Приятный, теплый смех принадлежал немного бледному и томному на вид блондину, худощавая фигура которого нарисовалась из темноты. Не старше Марка. Одет с иголочки и сам весь такой аккуратный, будто председатель студенческого совета, молодой человек мог бы показаться очень милым во всех отношениях, если бы не злобный взгляд, каким он смерил мальчика.
– А мы ведь паиньки, верно?! – спросил блондин, обращаясь явно не к Имонну.
– Ну, ты сказанул, Юджин! – раздалось в ответ. – Мы – и хулиганы? Да здесь только паиньки одни и собрались! Правда, Теренс?!
– А то!
Из темноты нарисовался еще один. Этот, весь затянутый в кожу, держал в руках блестящий шлем мотоциклиста. Загасив окурок каблуком, на минуту (что-то привлекло его внимание) повернулся спиной. На куртке, сзади, можно было разглядеть рисунок. На фоне луны щерилась костлявая с косой и лаконичная надпись: «Не забыть – перестать трогать мир!»
«Любитель повыпендриваться!» – сразу же презрительно решил про себя Имонн.
Красиво встряхнув светлыми, по пояс, волосами, байкер представился:
– Будем знакомы, пацан! Я Теренс Фокс! Для друзей… конечно!
Подошел ближе, улыбнулся приветливо, а глянул гадюкой.
«Ши…бан!!» – наконец, догадался Байя. Значит, и тот, кто стоял у него за спиной, зажимая рот, тоже был слугой Оуэна… Урод, знает про Доспехи… вот и руку выкручивает только одну, но больно, до хруста…
– Лисицей… звал меня Шин… – произнес байкер, не спуская с подростка продолговатых желтых глаз.

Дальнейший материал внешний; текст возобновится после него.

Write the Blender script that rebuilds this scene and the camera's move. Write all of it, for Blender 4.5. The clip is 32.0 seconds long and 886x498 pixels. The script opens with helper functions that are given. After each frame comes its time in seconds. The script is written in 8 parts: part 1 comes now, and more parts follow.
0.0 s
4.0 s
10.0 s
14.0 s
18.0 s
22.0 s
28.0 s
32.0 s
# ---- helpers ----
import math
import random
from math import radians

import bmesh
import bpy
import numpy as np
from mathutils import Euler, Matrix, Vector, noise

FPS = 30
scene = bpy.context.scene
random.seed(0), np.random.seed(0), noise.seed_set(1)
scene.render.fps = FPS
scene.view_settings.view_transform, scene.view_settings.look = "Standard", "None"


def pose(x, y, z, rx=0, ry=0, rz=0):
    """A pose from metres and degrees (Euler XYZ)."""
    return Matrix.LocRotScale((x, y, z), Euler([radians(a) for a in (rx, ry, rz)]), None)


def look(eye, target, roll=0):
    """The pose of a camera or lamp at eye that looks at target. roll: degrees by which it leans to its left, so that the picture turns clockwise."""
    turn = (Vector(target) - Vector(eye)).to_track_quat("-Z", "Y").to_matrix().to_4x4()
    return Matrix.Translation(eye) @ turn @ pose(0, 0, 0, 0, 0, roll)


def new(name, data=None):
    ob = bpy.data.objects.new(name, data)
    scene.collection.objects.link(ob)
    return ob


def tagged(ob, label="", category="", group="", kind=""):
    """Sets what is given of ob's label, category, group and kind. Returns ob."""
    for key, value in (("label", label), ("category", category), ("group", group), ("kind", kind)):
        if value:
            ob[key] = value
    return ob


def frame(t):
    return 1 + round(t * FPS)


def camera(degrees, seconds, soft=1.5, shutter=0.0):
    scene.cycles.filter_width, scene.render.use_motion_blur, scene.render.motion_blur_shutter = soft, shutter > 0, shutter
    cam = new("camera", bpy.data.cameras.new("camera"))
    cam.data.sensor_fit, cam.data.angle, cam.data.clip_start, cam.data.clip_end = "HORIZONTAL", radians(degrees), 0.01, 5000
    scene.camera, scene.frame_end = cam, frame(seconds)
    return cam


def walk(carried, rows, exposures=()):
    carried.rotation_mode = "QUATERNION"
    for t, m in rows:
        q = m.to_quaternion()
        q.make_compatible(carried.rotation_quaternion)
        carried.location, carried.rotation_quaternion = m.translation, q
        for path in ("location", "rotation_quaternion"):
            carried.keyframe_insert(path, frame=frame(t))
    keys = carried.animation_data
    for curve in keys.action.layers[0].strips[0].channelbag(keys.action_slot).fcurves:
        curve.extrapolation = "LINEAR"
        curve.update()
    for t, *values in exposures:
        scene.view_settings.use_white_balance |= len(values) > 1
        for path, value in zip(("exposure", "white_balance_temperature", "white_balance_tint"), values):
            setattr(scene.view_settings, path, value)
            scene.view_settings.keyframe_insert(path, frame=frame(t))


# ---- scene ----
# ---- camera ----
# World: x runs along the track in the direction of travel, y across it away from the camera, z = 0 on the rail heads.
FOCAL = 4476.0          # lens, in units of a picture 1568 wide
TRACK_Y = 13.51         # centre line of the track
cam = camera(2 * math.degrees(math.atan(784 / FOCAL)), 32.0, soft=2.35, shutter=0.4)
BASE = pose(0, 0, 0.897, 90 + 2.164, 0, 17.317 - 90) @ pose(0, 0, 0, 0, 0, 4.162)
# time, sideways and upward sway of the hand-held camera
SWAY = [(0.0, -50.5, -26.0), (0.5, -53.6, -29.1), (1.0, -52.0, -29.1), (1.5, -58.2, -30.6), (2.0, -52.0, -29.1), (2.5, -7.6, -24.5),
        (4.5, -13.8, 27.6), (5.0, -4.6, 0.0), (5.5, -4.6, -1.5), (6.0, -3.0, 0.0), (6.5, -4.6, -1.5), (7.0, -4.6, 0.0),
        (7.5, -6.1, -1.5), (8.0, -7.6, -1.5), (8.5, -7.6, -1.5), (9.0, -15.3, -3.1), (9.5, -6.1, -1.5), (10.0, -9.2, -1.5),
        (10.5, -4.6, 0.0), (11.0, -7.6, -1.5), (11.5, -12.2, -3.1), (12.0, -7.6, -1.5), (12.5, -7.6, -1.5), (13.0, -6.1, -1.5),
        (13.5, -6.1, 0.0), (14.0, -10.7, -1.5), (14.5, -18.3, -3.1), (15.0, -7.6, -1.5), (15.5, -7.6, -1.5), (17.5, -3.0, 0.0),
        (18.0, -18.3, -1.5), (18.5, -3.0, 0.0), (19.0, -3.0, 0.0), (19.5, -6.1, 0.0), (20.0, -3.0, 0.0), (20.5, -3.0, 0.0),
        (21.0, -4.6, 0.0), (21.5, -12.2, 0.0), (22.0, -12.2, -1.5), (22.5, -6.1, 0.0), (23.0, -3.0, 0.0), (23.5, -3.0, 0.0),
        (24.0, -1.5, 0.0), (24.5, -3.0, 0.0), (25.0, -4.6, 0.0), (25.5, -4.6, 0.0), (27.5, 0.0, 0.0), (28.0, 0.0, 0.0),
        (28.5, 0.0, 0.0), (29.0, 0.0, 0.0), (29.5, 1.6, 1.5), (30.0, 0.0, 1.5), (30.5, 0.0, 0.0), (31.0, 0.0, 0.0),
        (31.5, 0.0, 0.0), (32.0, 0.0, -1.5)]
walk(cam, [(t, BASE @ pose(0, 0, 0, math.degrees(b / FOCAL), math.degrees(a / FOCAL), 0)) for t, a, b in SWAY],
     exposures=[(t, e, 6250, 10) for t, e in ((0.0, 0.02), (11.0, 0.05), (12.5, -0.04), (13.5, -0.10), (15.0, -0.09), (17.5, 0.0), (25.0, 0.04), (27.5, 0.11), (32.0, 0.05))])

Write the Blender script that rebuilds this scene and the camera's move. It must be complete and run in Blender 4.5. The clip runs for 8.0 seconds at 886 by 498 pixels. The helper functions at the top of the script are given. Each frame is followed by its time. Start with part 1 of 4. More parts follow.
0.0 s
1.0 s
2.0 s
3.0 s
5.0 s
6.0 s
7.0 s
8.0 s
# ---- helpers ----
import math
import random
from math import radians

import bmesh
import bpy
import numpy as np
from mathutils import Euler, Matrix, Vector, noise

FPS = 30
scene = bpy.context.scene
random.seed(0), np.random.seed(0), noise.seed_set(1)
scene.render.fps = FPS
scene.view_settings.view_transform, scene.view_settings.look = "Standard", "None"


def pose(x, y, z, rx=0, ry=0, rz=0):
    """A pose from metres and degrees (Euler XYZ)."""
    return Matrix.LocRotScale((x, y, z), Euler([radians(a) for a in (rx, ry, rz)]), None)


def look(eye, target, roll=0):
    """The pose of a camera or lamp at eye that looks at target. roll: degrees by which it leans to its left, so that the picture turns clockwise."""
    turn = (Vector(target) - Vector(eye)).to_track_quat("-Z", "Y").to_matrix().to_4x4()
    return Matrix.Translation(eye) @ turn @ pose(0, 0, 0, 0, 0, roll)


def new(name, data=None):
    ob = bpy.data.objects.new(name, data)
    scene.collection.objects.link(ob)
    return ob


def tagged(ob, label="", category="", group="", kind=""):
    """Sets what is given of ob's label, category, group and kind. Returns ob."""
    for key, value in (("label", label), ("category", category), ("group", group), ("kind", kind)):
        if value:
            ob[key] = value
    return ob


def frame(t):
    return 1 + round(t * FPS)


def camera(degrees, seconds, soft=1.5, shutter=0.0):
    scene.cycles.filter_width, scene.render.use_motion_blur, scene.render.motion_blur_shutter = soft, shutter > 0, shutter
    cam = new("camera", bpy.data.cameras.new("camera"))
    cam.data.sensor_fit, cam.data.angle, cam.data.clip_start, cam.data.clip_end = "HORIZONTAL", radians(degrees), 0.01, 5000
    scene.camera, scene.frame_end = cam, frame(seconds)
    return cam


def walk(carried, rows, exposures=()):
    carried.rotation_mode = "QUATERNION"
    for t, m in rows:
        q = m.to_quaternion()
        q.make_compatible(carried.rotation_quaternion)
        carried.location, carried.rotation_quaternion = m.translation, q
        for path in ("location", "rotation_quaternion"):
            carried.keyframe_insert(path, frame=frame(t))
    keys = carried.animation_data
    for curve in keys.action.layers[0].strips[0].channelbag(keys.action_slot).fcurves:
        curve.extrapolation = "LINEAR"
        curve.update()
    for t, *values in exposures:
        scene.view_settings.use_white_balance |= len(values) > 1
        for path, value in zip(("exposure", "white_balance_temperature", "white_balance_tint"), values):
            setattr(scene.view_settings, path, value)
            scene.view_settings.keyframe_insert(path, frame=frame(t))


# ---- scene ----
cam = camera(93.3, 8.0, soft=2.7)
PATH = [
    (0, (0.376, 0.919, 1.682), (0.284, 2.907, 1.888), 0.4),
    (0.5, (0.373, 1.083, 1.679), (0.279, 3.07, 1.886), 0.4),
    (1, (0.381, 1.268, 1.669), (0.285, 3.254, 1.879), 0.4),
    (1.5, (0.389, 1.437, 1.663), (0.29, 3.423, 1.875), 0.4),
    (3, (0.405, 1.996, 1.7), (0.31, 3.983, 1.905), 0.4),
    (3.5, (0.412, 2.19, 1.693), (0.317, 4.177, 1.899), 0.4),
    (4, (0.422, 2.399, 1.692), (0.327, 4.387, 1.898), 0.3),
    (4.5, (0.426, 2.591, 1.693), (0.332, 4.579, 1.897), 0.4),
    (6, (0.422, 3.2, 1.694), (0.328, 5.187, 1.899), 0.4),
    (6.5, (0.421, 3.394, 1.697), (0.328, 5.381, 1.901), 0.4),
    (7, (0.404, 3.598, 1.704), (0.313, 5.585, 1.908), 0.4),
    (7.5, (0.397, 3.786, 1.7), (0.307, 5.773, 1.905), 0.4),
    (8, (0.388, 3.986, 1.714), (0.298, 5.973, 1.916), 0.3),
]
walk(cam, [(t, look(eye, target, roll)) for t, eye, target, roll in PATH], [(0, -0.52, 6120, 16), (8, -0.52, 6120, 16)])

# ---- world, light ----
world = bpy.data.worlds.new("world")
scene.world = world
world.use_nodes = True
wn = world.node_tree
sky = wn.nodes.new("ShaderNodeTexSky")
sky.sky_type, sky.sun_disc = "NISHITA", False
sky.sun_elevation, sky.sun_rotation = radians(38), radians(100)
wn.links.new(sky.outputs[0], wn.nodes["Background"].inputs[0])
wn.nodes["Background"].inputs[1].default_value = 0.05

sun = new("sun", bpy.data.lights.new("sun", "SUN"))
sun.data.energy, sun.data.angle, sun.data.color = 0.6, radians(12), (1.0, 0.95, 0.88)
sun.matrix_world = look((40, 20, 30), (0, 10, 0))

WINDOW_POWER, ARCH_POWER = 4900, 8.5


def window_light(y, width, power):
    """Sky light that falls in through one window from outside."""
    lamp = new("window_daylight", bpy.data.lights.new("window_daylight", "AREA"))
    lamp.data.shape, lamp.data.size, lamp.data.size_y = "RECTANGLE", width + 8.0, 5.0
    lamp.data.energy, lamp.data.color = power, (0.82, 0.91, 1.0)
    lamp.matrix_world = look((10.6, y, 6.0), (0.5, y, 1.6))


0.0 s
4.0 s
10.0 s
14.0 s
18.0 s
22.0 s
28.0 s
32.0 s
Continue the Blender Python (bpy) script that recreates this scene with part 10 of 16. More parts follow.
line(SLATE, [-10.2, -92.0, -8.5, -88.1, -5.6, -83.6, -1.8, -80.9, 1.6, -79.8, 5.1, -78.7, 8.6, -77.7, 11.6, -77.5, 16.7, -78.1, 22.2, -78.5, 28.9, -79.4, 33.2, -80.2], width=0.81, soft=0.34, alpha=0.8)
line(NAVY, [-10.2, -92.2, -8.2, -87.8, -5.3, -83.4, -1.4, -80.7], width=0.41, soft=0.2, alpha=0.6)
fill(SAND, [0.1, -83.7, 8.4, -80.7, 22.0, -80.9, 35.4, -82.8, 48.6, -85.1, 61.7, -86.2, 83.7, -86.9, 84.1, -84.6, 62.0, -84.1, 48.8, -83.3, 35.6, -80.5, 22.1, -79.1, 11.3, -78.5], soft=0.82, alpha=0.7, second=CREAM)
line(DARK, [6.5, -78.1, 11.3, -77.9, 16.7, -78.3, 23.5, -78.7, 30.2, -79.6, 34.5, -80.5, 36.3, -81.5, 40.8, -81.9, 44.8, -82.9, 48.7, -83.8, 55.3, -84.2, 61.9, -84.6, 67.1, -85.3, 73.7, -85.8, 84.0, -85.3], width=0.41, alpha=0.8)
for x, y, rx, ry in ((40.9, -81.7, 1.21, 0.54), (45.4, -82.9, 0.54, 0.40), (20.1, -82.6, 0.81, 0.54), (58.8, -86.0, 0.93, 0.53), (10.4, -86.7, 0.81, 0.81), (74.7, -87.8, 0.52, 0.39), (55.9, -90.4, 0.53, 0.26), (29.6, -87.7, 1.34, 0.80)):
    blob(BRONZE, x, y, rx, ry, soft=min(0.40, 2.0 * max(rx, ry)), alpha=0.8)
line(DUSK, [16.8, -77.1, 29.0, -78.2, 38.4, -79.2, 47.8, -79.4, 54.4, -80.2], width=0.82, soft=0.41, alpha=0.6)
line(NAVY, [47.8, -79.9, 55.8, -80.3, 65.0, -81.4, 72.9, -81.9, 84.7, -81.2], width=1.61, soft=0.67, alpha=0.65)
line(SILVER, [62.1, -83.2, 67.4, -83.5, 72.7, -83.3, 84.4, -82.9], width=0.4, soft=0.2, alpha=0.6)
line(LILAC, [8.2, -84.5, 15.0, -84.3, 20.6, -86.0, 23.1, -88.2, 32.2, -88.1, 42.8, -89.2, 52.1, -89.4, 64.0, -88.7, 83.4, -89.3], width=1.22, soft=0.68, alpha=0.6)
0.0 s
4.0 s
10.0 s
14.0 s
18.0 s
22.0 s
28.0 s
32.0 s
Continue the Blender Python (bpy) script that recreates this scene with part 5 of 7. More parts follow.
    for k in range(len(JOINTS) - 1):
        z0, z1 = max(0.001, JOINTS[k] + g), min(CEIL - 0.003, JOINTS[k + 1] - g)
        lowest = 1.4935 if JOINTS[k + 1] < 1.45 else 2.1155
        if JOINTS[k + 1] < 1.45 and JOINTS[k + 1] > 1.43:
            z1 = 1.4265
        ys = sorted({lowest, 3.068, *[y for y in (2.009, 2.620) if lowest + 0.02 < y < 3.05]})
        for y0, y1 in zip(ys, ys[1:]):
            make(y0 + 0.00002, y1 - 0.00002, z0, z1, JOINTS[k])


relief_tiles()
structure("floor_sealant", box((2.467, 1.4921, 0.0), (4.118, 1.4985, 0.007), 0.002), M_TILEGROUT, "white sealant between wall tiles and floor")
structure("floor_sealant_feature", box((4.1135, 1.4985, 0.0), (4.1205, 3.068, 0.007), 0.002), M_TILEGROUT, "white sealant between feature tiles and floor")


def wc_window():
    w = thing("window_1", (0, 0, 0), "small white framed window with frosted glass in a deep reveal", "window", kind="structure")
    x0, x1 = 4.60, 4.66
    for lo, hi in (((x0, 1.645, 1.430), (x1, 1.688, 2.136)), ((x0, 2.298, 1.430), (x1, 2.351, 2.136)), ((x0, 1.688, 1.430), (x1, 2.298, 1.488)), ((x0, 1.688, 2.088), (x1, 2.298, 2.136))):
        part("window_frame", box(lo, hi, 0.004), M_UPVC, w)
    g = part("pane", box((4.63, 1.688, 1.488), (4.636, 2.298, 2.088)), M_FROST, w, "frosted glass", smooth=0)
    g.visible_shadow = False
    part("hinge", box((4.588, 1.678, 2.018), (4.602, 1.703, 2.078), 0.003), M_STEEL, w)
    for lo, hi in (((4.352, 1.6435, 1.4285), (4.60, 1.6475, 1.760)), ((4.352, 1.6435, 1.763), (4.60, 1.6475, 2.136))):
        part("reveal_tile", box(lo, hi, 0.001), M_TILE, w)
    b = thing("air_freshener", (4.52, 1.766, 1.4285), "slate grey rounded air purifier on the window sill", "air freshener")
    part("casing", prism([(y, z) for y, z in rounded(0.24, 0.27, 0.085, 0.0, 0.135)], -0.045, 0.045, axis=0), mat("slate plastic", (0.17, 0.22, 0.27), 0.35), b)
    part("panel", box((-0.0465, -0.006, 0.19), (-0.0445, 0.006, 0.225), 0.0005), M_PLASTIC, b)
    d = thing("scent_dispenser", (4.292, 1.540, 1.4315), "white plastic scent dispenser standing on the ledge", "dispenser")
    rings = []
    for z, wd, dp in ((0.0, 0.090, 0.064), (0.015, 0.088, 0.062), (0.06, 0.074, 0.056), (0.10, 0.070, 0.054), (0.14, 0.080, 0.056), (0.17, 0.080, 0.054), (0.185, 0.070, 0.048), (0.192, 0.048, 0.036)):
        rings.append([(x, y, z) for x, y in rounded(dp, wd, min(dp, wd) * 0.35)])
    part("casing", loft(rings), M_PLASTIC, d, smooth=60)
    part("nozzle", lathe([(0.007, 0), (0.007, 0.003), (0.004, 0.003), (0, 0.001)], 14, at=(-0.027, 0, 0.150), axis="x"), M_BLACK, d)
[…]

И странной показалась печаль у Не имеющего души. Но даже удивившись, Имонн не собирался соболезновать смерти ублюдка, о которой сожалели эти трое. Где-то там, истекая кровью, сходил с ума Марк, сгорая заживо в призрачном огне. А эти злобные твари, оказавшиеся здесь так некстати, отнимали у него драгоценное время. Байя отчаянно задергался, вырываясь.
– О?! – сразу подобравшись, качнулся в его сторону байкер. – Что… будешь кричать, да? Звать на помощь… папу и маму? Бобби, ну-ка убери руку! – потребовал он.
– Послушаем этот жалкий голосок!
Шибан обступили Байю, выжидательно, с хищной готовностью уставившись на подростка, но тот молчал. «Не дождетесь…»
– Храбрый, да? Давай уже, кричи… А то раздражаешь! – устав ждать, закапризничал байкер. – Зря мы, что ли, поджидали тебя здесь? Вот и фонарь грохнули! Чтобы в темноте своими быстрыми ножками ты топал прямо в наши когтистые лапки… – хрипловато рассмеялся он. И вдруг рванулся к Имонну. – Упираться вздумал?
Голова мальчика мотнулась от резкого удара.
– Потише, Теренс! Не распускай руки! У него такие нежные щечки… Блин! Теперь вот… синяк останется…
Горячая ладонь сочувственно погладила Байю по щеке, он поднял глаза. Который Юджин – этот строил из себя «добренького».
– Зря упираешься, между прочим… Мог бы и покричать… немного. Теренс не всегда такой добрый… – попрекнул он мальчика, с мягкой интонацией растягивая слова. Вскинул руку, чтобы посмотреть на светящийся в темноте циферблат наручных часов.
– Нам же скучно…
«Часы-то ему зачем? Пижонства если только ради…» – подумал Имонн. Мерзкие твари, развлекаясь, они глумились над ним, пиная его друг другу, словно мячик. Поморщившись от боли, он оскорбленно вздернул подбородок.
– А это что у нас тут… Челочка? Как символично! – председатель студсовета игриво растрепал ему волосы.
Байя и понятия не имел, что может символизировать обычная челка, но догадался, что студент сейчас скажет какую-нибудь гадость. И не ошибся.
– В твоем возрасте… это говорит, что ты хочешь оставаться маленьким мальчиком! Нуждаешься в покровительстве старшего, готов подчиняться ему… и просишь, чтобы он брал тебя… на спинке? Или положить на животик?! – Шибан зафыркали, давясь смехом.